Social Security Widens Employee Sexual Harassment Education to Intranet

Social Security Widens Employee Sexual Harassment Education to Intranet

By Calli Schmidt, Contributing Writer

A new program that offers employees at the Social Security Administration sexual harassment training via the agency's intranet marks the first time the agency has offered its workers online professional development training in human resources.

The initiative also is the first sexual harassment training program to be developed specifically for the World Wide Web, according to Mike Venuti, vice president of government sales for Enterprise Training Solutions, Ardsley, N.Y. The company is a distributor of interactive technology-based instruction for information technology and business skills, and was awarded the contract from Social Security.

"There's no one else out there doing this," said Venuti. "This is the first course to be built from the ground up that's Web-based."

The training program is one of 125 professional development programs the company markets on topics including customer service, project management, communication and interpersonal skills, he said.

The program includes "simulations, role plays, clear examples to demonstrate what sexual harassment is" and what to do about it, he said. The training program will cost Social Security about $22,000 annually ? only 34 cents per person for the agency's 65,000 employees, he said.

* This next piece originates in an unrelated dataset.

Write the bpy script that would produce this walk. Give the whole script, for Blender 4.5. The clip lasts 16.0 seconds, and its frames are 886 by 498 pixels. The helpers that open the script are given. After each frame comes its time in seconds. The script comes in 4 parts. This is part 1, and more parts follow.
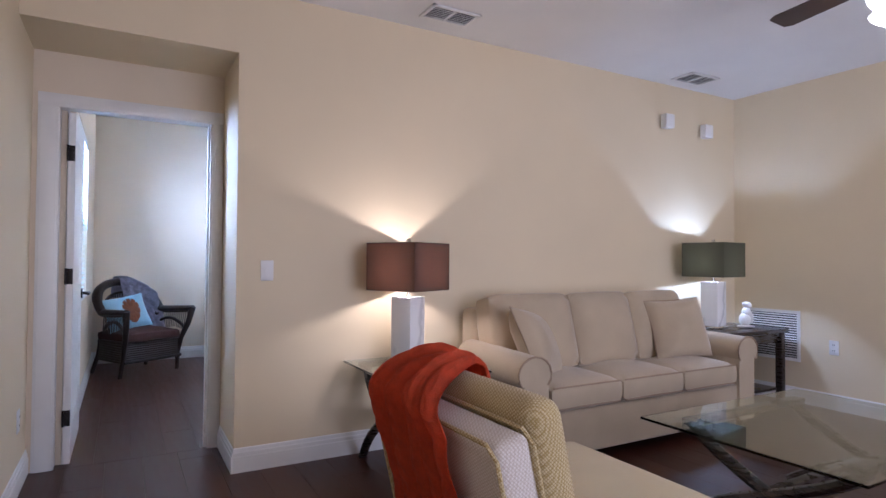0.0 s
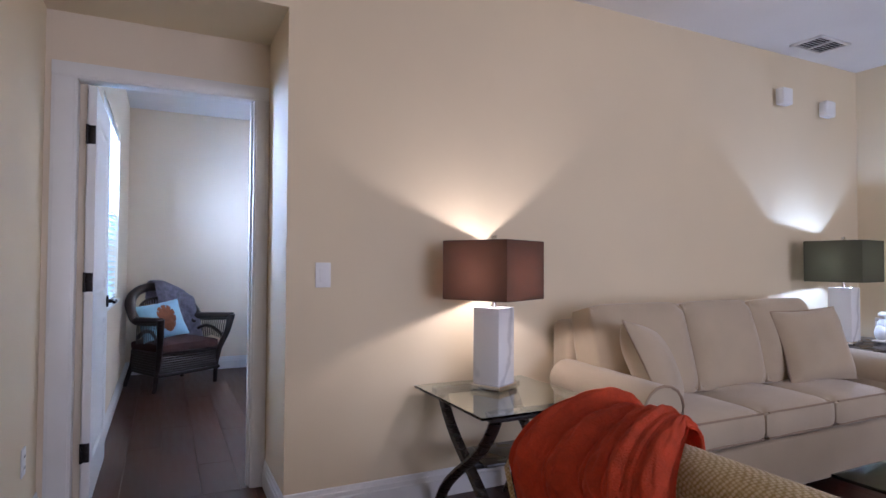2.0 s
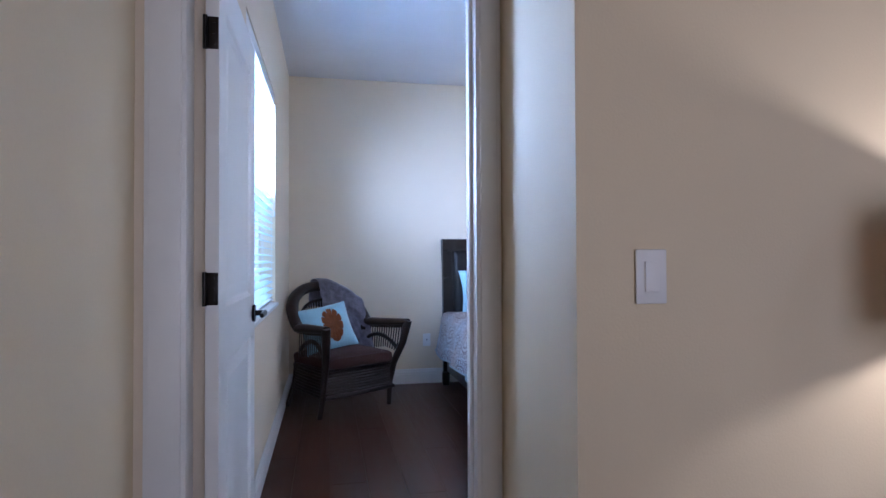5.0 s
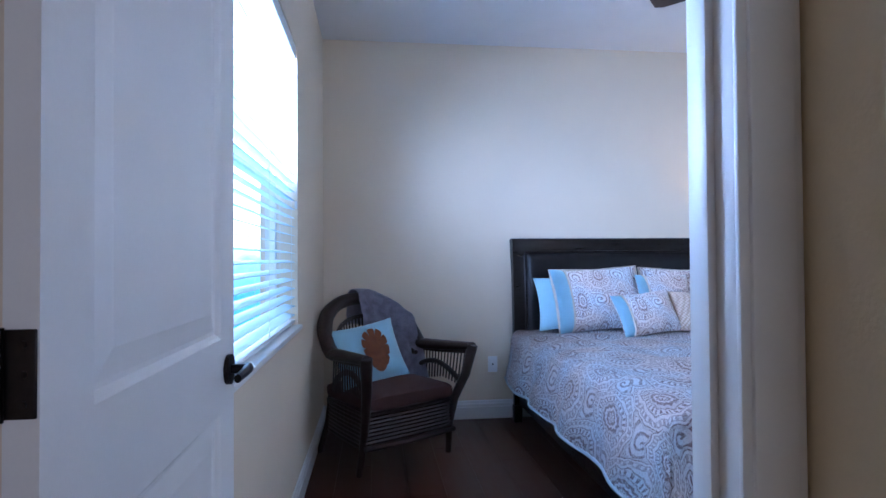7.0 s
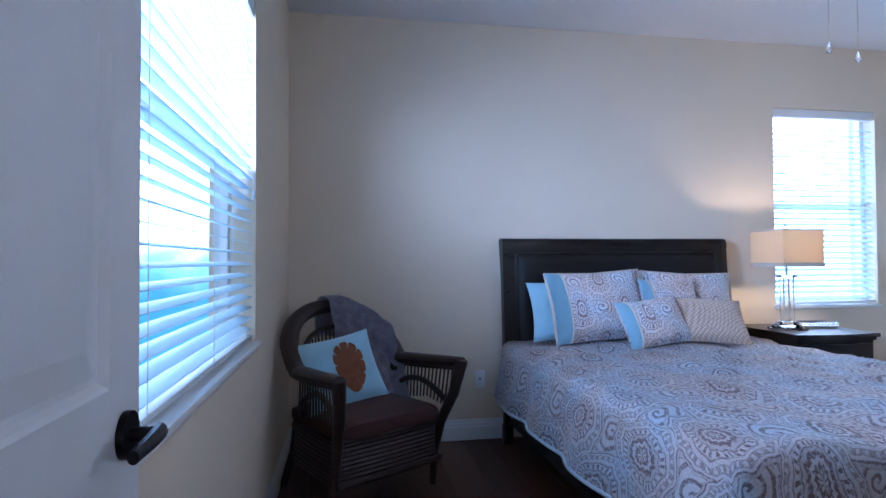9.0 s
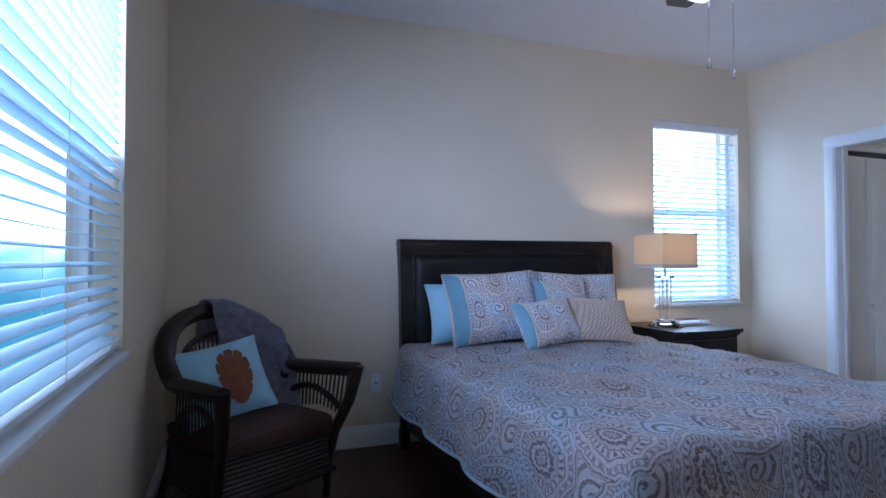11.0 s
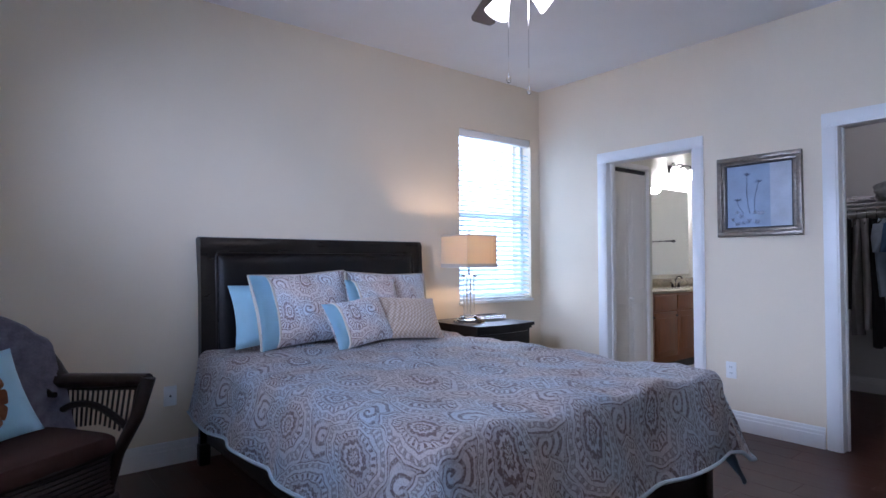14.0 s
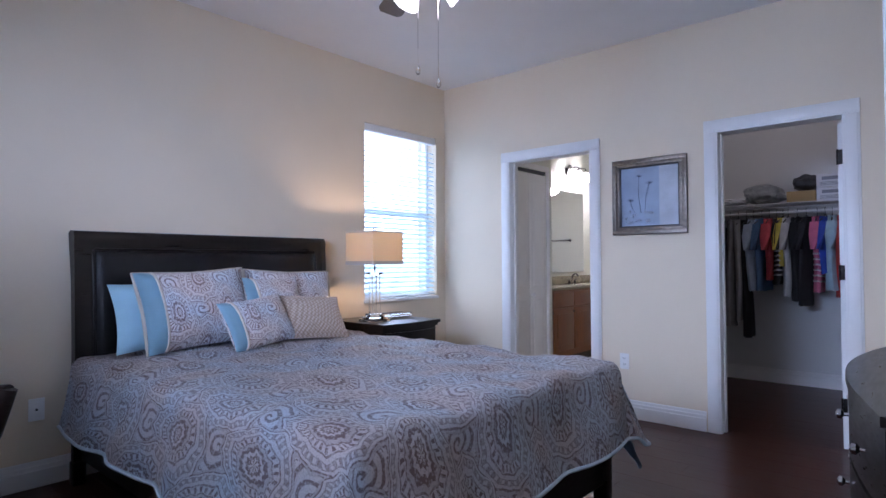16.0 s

The federal agency now is getting ready to unveil the program for its employees, said Felicita Sola-Carter, director of Social Security's office of training. "We have done some preliminary testing to make sure that it works with our systems infrastructure, and it does," she said.

The training program provides a number of advantages, said Sola-Carter, including saving money for Social Security. The agency has conducted educational seminars in the past to help employees recognize and combat sexual harassment, but it has been "face-to-face training, which is much more costly," she said.

Another advantage is that the program can be customized. "You can go through a self-assessment [using the program] and then it is tailored to your individual needs [and] existing knowledge," Sola-Carter said.

An employee unfamiliar with sexual harassment issues might need to take every lesson, which could take up to four hours. But because the agency has conducted previous training, the online course should take the average employee about 90 minutes, she said.

Social Security bought the program after President Clinton's executive order in January 1999 directing federal agencies to use more technological resources to provide training for employees.

The IRS, Defense Logistics Agency and Army National Guard also have purchased Enterprise Training Solutions packages that include the sexual harassment series, Venuti said.

The company has been in existence three years and has five employees. About 70 percent of its $3 million in annual revenue comes from government clients, according to company spokesman Steve Fried.

Employees can access the intranet-based program when they have time, bookmark the spot where they left off, and return later to resume the training, which should take about three hours to complete for those lacking previous instruction.

The program came bundled with learning management software, which tells the Social Security administrator who took what courses, how well they did on the accompanying test, how much of the course they completed and how much time they spent online for the training, Venuti said.

Social Security also can use the "job aids" feature to point users to either a copy of the agency's official sexual harassment policy or to a contact person for a harassment complaint.

The company also works with clients who have purchased the software licenses to encourage employees to use the program with marketing tools, such as mass e-mails, promotional posters and reminders inserted into pay envelopes.

If intranet-based training proves to be as successful as the Social Security's months of testing indicate, the agency will look at similarly presented courses to offer its employees, Sola-Carter said.

"This is an area we're exploring, courses that would meet the needs of our employees in general competencies, such as communications and writing," Sola-Carter said. "But we're trying to buy as much off the shelf as possible."